JP: Do you think service and atmosphere can make food taste better?

PW: Yeah, I think so. I know that atmosphere can make it taste worse! So, yeah, it must work the other way. Having said that, part of my job is to try to isolate all these different strands and really zero in on exactly how good does this taste, outside of everything else, to the extent that you can do that. You really can’t do it completely. The classic example is like the wine that you drank on vacation in Italy that’s the most delicious thing that you’ve ever had, and you get home and you buy a case and you think, “This is really a pretty ordinary pinot grigio… Why was I so in love with this bottle?” Well, you were in love with it because you were sitting on a terrace looking out at the sea and you didn’t have to go to work! All that.

JP: Another great statement on context!

PW: Right, right. A big part of the job is the mental discipline of really trying to not literally close your eyes, because I’m not melodramatic enough to do that, but almost close your eyes and just focus on the taste of the damn thing.
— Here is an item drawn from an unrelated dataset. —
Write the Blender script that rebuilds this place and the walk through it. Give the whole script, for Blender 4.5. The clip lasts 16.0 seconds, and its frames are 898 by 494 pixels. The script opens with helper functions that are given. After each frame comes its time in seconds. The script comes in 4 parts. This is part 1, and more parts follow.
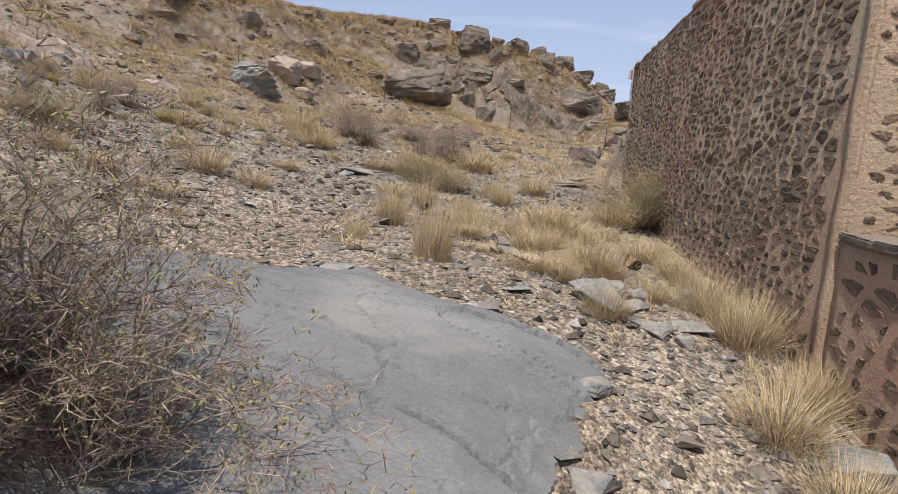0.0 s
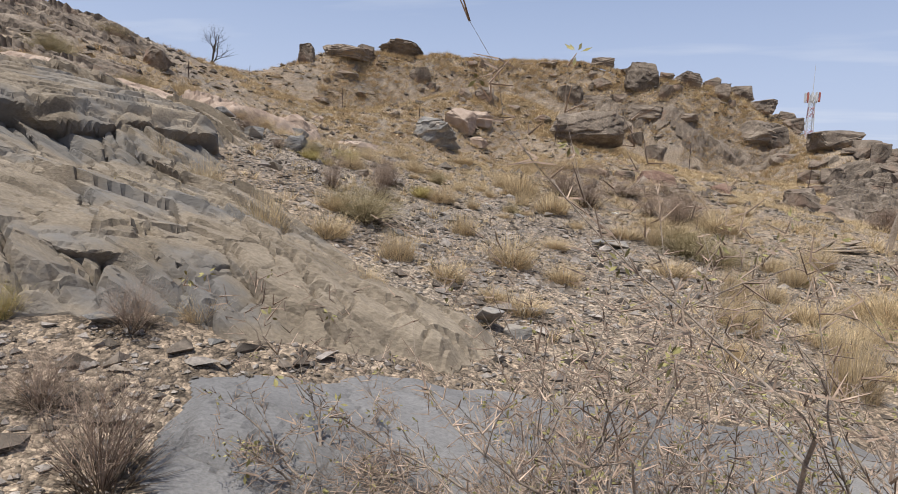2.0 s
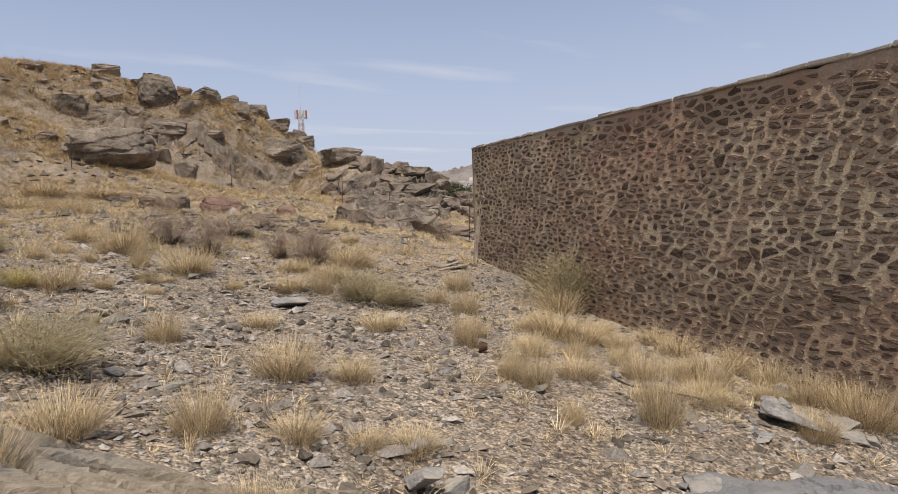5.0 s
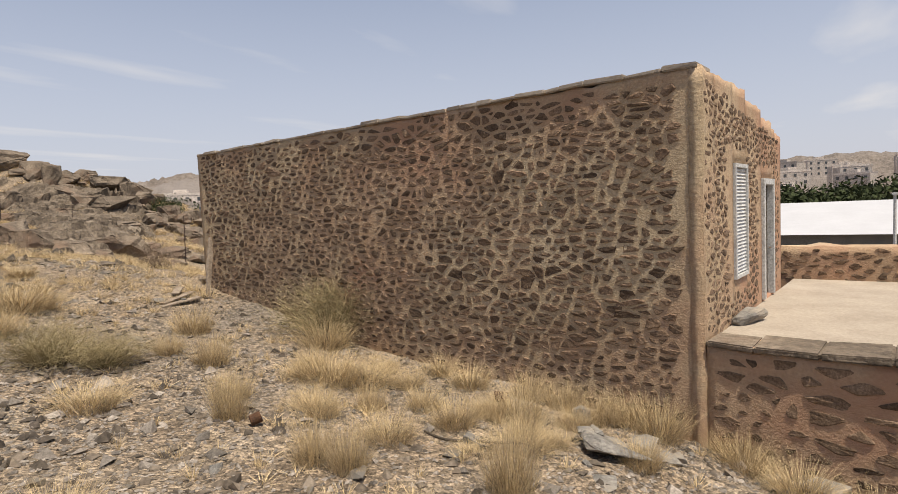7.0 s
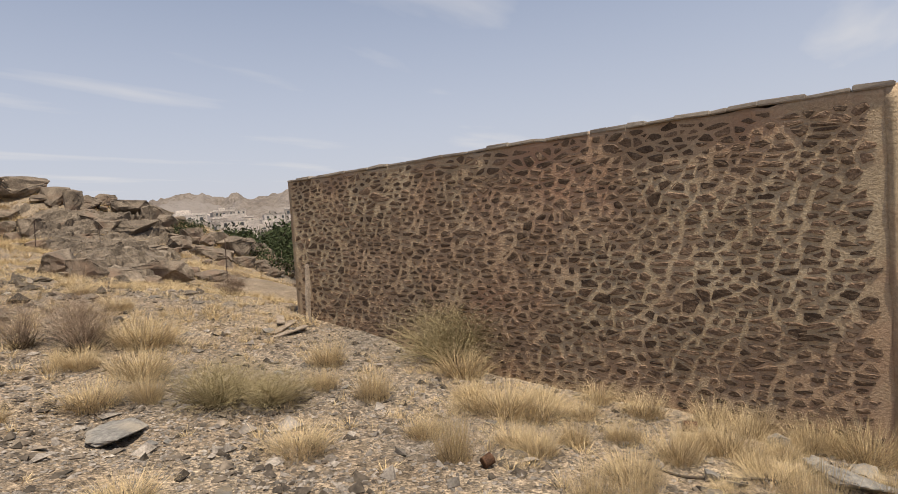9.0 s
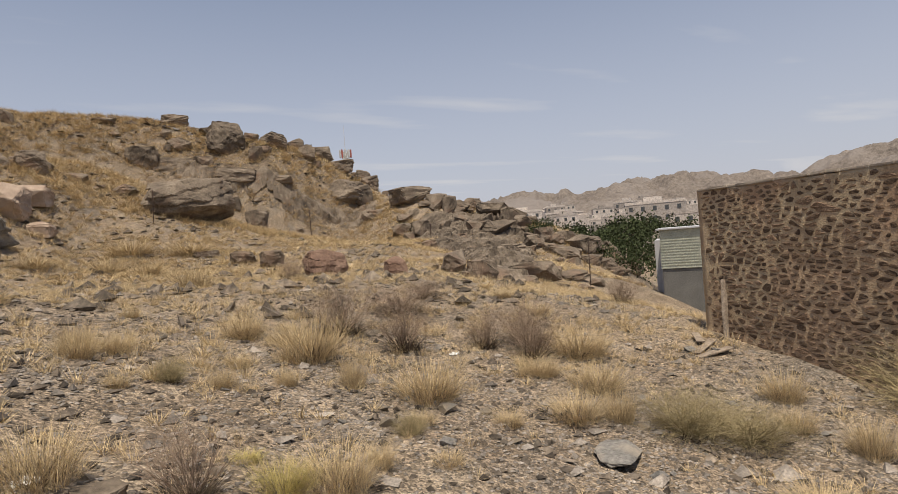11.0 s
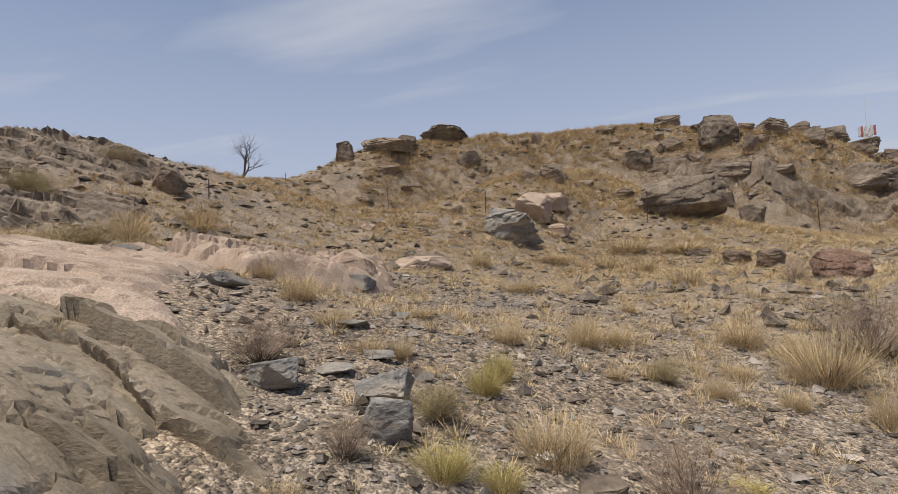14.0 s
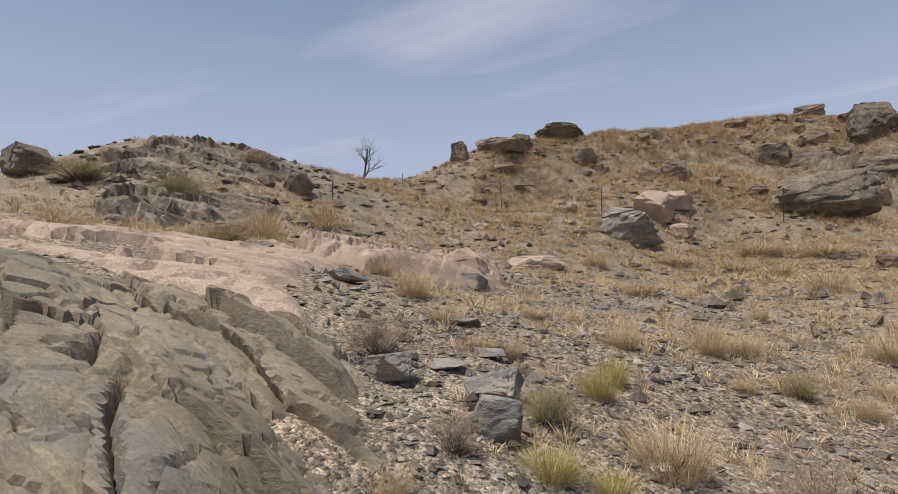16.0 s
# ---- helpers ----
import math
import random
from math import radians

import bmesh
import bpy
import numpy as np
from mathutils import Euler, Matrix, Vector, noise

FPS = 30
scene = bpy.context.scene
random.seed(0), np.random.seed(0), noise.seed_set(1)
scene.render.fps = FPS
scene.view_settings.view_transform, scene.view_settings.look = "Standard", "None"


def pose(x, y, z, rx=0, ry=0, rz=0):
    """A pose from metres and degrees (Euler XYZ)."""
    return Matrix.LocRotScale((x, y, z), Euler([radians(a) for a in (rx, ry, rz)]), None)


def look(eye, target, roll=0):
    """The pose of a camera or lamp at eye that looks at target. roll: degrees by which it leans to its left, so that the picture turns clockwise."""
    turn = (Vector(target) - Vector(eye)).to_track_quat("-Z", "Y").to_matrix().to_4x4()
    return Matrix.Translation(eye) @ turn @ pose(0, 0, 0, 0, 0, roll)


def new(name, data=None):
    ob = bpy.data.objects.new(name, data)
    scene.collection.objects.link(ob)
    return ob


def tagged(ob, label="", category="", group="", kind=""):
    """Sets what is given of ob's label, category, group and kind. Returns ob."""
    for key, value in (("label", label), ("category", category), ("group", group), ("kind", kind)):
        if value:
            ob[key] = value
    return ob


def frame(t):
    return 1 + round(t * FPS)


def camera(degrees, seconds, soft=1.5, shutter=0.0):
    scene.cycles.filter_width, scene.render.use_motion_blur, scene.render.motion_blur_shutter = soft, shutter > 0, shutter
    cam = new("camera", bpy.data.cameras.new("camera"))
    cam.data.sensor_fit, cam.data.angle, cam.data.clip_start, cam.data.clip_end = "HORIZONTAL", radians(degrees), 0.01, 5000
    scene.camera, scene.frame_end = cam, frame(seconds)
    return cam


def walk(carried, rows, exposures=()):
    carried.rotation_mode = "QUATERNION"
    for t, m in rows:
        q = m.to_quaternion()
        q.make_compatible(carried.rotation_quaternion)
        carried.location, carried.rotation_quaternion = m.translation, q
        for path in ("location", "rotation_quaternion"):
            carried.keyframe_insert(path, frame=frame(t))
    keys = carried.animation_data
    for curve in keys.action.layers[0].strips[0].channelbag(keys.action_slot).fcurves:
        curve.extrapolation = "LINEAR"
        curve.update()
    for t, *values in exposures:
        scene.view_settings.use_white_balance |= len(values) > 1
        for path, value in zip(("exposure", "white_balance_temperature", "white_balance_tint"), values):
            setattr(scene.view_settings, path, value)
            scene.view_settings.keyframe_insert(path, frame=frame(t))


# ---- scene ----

Which, you know, I think you would do eventually if you came back to a restaurant. The first time you go to a restaurant, you might be so swept away by how great it looks and how great everybody around you looks and how well taken care of you are, and maybe it all tastes better. But if you went back two or three times, you would start to notice like, “Wow, that chicken really is over—that’s really, really dry.” And I might get some of that by going back a few times, but I also try really hard to just be able to kind of isolate stuff and keep it separate in my head, even though, in the end, it’s all going to come together.